___ Given information ___

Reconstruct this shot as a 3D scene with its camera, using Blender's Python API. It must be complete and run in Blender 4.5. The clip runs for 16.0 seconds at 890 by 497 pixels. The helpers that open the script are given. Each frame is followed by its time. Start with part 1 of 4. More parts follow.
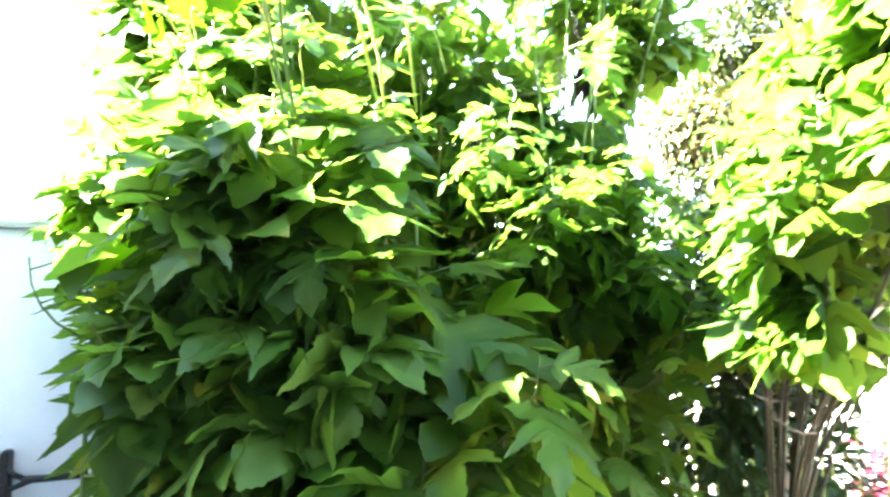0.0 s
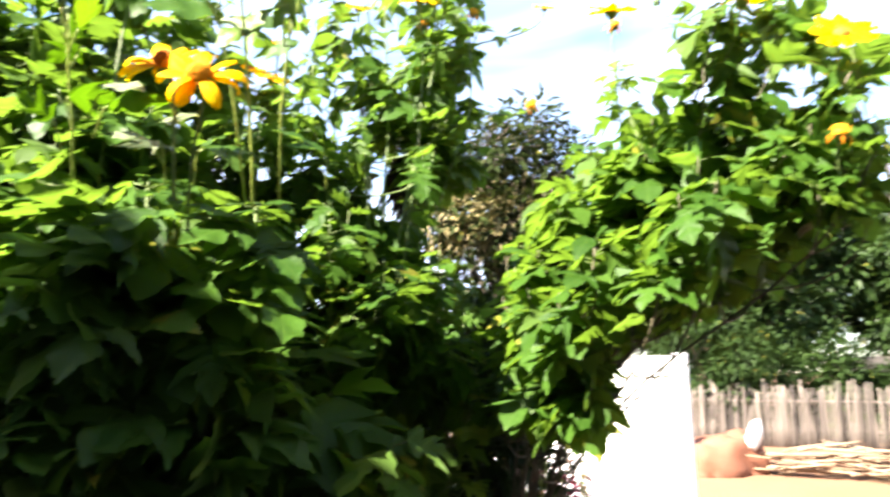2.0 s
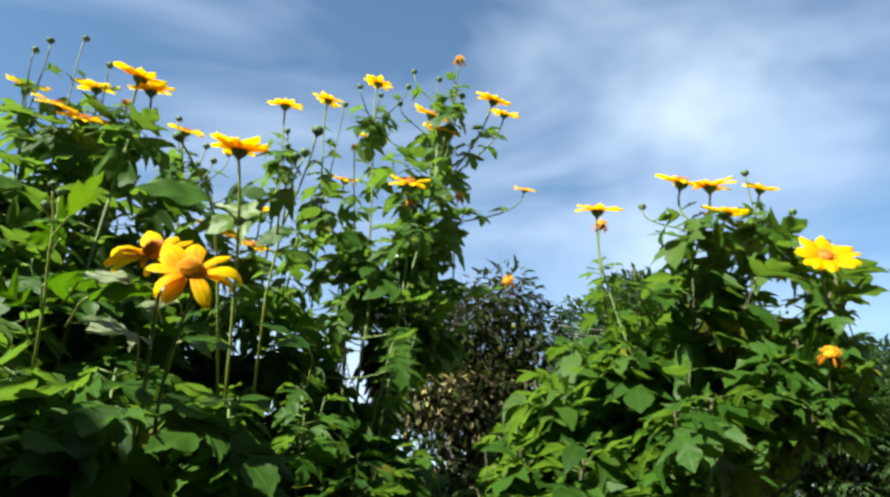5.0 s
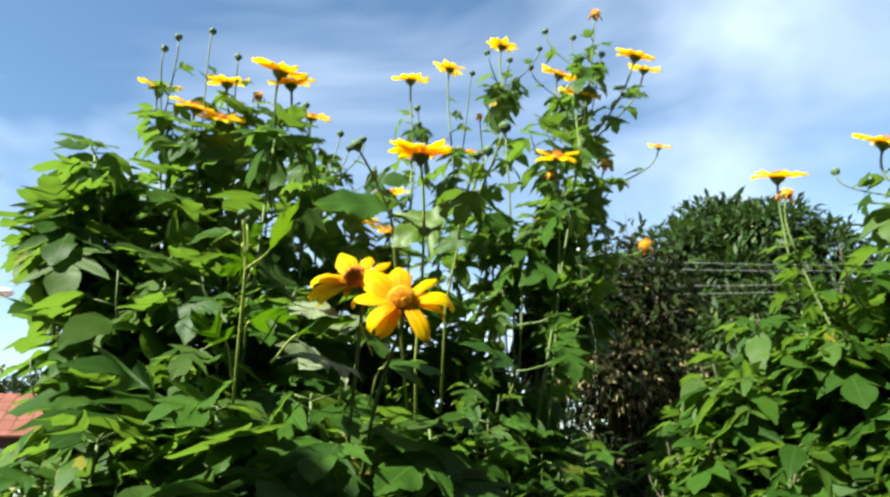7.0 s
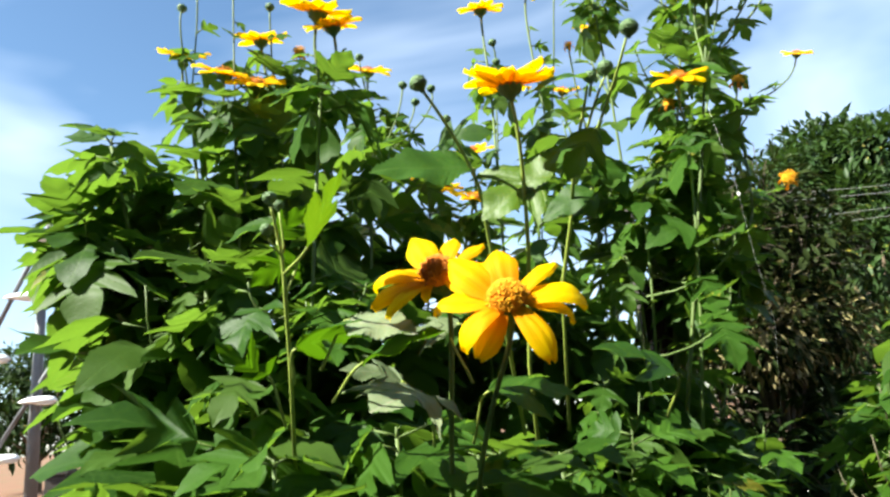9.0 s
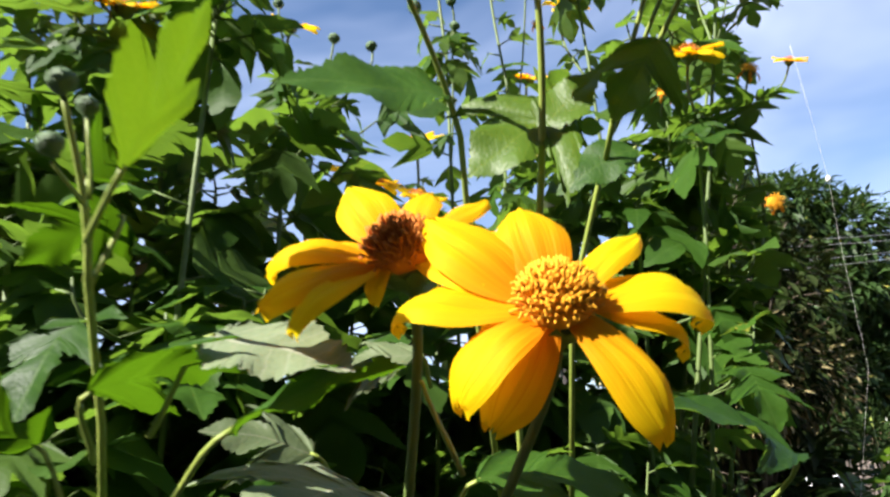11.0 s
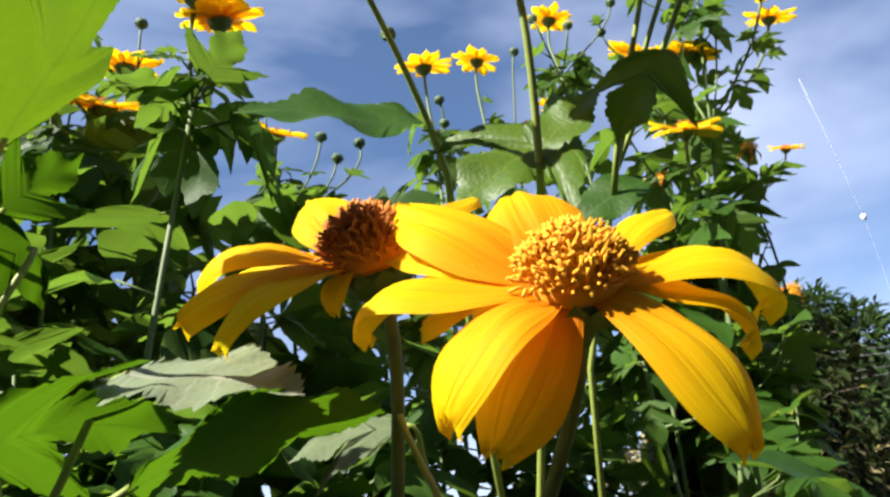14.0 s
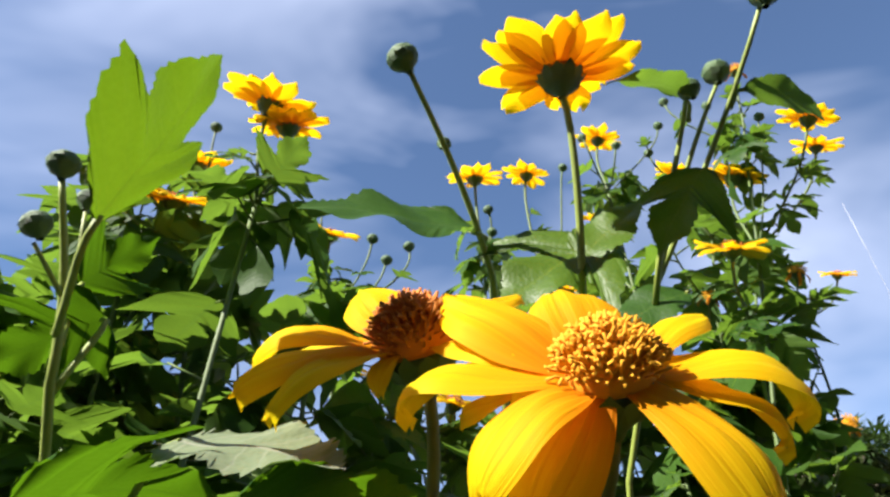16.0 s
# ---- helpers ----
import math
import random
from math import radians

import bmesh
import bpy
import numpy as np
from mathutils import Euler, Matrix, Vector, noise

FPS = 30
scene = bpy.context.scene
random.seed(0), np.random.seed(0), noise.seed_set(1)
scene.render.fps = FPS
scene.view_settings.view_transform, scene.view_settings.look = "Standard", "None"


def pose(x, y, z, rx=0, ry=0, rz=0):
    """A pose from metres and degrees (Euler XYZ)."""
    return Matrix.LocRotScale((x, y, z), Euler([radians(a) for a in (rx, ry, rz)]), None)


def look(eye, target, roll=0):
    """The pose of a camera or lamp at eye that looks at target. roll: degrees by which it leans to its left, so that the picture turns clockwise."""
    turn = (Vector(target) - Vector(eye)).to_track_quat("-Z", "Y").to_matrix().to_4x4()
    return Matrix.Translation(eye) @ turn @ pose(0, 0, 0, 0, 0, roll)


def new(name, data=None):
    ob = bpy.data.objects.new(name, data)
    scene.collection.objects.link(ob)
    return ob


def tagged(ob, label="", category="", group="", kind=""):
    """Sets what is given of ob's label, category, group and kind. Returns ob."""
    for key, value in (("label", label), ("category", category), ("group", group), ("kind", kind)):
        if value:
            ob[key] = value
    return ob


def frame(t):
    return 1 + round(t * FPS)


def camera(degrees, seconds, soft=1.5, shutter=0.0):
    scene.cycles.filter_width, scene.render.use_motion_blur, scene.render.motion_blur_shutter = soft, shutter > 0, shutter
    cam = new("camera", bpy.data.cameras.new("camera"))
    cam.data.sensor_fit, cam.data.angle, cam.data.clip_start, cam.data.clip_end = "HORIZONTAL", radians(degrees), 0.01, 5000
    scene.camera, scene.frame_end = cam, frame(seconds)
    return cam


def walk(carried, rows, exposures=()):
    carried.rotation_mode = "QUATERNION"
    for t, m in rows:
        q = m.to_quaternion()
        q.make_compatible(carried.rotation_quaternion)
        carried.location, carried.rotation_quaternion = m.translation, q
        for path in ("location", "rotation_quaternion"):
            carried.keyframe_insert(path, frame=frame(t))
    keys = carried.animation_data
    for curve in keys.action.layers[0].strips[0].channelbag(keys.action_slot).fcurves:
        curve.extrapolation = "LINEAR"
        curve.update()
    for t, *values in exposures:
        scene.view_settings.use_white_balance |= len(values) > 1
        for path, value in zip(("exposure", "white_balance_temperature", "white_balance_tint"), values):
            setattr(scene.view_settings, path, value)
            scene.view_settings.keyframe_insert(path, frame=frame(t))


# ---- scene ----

___

*Work to complete*
Take exactly the lines from the one containing "for key, value" through the one containing "q.make_compatible(carried.rotation_quaternion)" in the data above, and output them with nothing added.

*Full output*
    for key, value in (("label", label), ("category", category), ("group", group), ("kind", kind)):
        if value:
            ob[key] = value
    return ob


def frame(t):
    return 1 + round(t * FPS)


def camera(degrees, seconds, soft=1.5, shutter=0.0):
    scene.cycles.filter_width, scene.render.use_motion_blur, scene.render.motion_blur_shutter = soft, shutter > 0, shutter
    cam = new("camera", bpy.data.cameras.new("camera"))
    cam.data.sensor_fit, cam.data.angle, cam.data.clip_start, cam.data.clip_end = "HORIZONTAL", radians(degrees), 0.01, 5000
    scene.camera, scene.frame_end = cam, frame(seconds)
    return cam


def walk(carried, rows, exposures=()):
    carried.rotation_mode = "QUATERNION"
    for t, m in rows:
        q = m.to_quaternion()
        q.make_compatible(carried.rotation_quaternion)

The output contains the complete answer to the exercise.